Model mugging training involves students role-playing and sometimes fighting through a variety of assault scenarios. Students are taught physical defenses, methods of avoiding or defusing potential assaults, verbal defenses, and decision-making under the pressure of such situations. During the simulated assaults, heavily padded instructors, often referred to as muggers, accost, grab, or directly attack a student, who may respond with full-force attacks to the padded instructor. The emotionally charged nature of the scenarios combined with the full-force nature of the fighting tend to create an adrenalized state similar to that of someone facing a real assault. The adrenalized nature of the training is intended to teach the student how to think clearly and respond in adrenalized situations.
History
Model Mugging received significant publicity beginning in the late 1970s and 1980s.
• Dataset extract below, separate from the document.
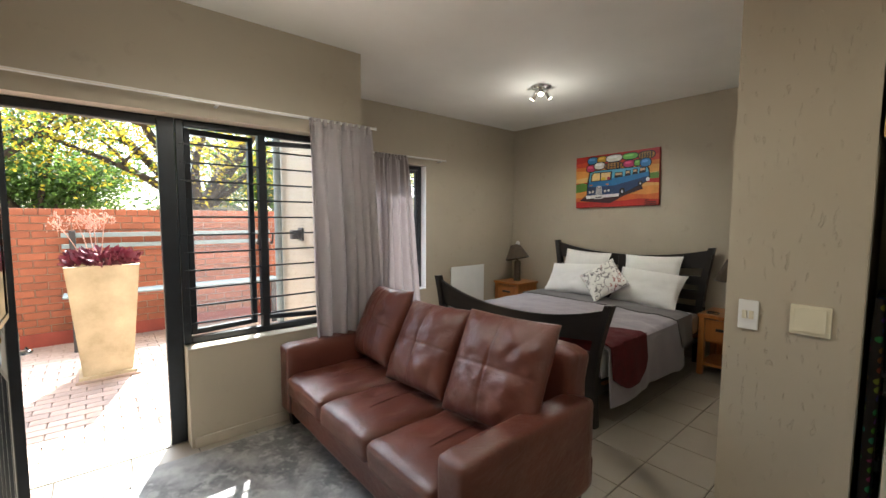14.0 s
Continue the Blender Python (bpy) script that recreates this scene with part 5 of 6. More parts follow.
dv = thing("duvet", "grey cotton duvet with a dark turned-down band", "duvet", (-3.2, BYC, 0.5))
part("cover", sheet(drape(-2.345, -3.74, 0.585, 0.43, 0.40, 0.02, 1), 80, 120, 0.010), LINEN, dv, "", 70)
part("turned_band", sheet(drape(-3.62, -3.98, 0.600, 0.26, 0.26, 0.02, 1), 16, 90, 0.012), GREYB, dv, "darker grey turned-down band", 70)
over = drape(-2.365, -2.935, 0.603, 0.35, 0.10, 0.02, 1, 0.012, 0.05, 0.014)
OVER_LEN = 0.35 + 2 * ((BYN - BYS) / 2 - 0.075) + 0.10


def throw_f(u, v):
    """A throw with a rounded hem that narrows towards the middle of the bed."""
    s0 = 0.13 * abs(2 * u - 0.95) ** 2.4 + 0.02 * noise.noise((u * 5, 0, 3))
    s = s0 + (1.19 - s0) * v
    across = max(0.0, (s - 0.35) / 0.84)
    return over(min(1.0, u * (1 - 0.84 * across ** 1.2)), s / OVER_LEN)


th = tagged(part("throw", sheet(throw_f, 34, 90, 0.012), THROW, None, "", 70), "maroon fleece throw across the foot of the bed", "throw")


def end_fall(y0, y1, z1, z0, x, seed):
    """Cloth falling over the foot end of the mattress."""
    return sheet(lambda u, v: Vector((x + 0.005 * noise.noise((u * 9, v * 2, seed)), y0 + (y1 - y0) * u, z1 + (z0 - z1) * v + 0.012 * noise.noise((u * 6, 1, seed)) * v)), 60, 8, 0.006)


part("end_fall", end_fall(BYS + 0.10, BYN - 0.10, 0.598, 0.36, -2.326, 2), LINEN, dv, "", 70)
part("end_fall", end_fall(-4.50, BYN - 0.09, 0.618, 0.50, -2.314, 5), THROW, th, "", 70)


def bed_pillow(c, w, h, t, lean, turn, yaw, seed, material=PILLOW, label="plump white pillow against the headboard", wrinkle=0.012):
    ob = part("pillow", pillow(w, h, t, seed, 22, wrinkle), material, None, "", 70)
    ob.matrix_world = Matrix.Translation(c) @ Matrix.Rotation(radians(90 + yaw), 4, "Z") @ Matrix.Rotation(radians(90 - lean), 4, "X") @ Matrix.Rotation(radians(turn), 4, "Z")
    return tagged(ob, label, "pillow", "pillows on the bed")


bed_pillow((-4.235, -4.205, 0.925), 0.62, 0.40, 0.17, 22, 2, 0, 1)
bed_pillow((-4.235, -5.010, 0.925), 0.62, 0.40, 0.17, 22, -2, 0, 2)
bed_pillow((-4.06, -4.165, 0.775), 0.70, 0.44, 0.19, 38, -4, 2, 3)
bed_pillow((-4.06, -5.060, 0.775), 0.70, 0.44, 0.19, 38, 5, -2, 4)
bed_pillow((-3.865, -4.555, 0.835), 0.42, 0.42, 0.15, 38, 42, 4, 6, SKETCH, "white scatter cushion with ink sketches", 0.01)


# ---- bedside tables and lamps ----
def nightstand(x0, y0, w, label):
    ns = thing("bedside_table", label, "bedside table", (x0 + w / 2, y0 + w / 2, 0), "bedside tables")
    x1, y1, h = x0 + w, y0 + w, 0.60
    part("top", boxed((x0 - 0.012, y0 - 0.012, h - 0.03), (x1 + 0.012, y1 + 0.012, h), 0.005, 2), NIGHTW, ns)
    for x in (x0, x1 - 0.05):
        for y in (y0, y1 - 0.05):
            part("leg", boxed((x, y, 0), (x + 0.05, y + 0.05, h - 0.031), 0.003, 1), NIGHTW, ns)
    for y in (y0 + 0.008, y1 - 0.023):
        part("side_panel", boxed((x0 + 0.051, y, 0.33), (x1 - 0.051, y + 0.015, h - 0.031), 0.002, 1), NIGHTW, ns)
    part("back_panel", boxed((x0 + 0.005, y0 + 0.051, 0.10), (x0 + 0.018, y1 - 0.051, h - 0.031), 0.002, 1), NIGHTW, ns)
    part("shelf", boxed((x0 + 0.01, y0 + 0.02, 0.10), (x1 - 0.005, y1 - 0.02, 0.125), 0.002, 1), NIGHTW, ns)
    part("drawer_base", boxed((x0 + 0.02, y0 + 0.024, 0.33), (x1 - 0.03, y1 - 0.024, 0.35)), NIGHTW, ns)
    d = part("drawer", boxed((x1 - 0.028, y0 + 0.054, 0.355), (x1 - 0.008, y1 - 0.054, h - 0.045), 0.004, 2), NIGHTW, ns)
    part("pull", boxed((x1 - 0.008, (y0 + y1) / 2 - 0.07, 0.452), (x1 + 0.006, (y0 + y1) / 2 + 0.07, 0.478), 0.006, 2), BLACK, d, "dark iron pull")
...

The first major public recognition was described in 1978 within Human Behavior Magazine, and The Chronicle of Higher Education. Popularity of the Model Mugging program expanded rapidly after an article was published in Black Beltmagazine describing the innovative training system. Many other publications and supporters began providing positive press coverage, and especially in People magazine. The program was widely publicized in many other popular magazines and media such as Life magazine, Glamour magazine and others. By 1990, some female instructors stated that women were traumatized by the course or sexually assaulted by Model Mugging male instructors. After several incidents of private lessons that Thomas gave to female instructors of the Model Mugging program in his home led to allegations that he had acted inappropriately, the national board of Model Mugging instituted new rules prohibiting the practice. Women who had made the allegations broke from the Model Mugging program being taught at Stanford and formed their own self-defense organizations. In 1990, psychologist Albert Bandura used Model Mugging for a psychology study where he and Elizabeth Ozer tested the hypotheses that "perceived coping and cognitive control self-efficacy govern the effects of personal empowerment over physical threats". The women participated in a mastery modeling self-defense program in which they sought to learn the physical skills to defend themselves successfully against unarmed sexual assailants.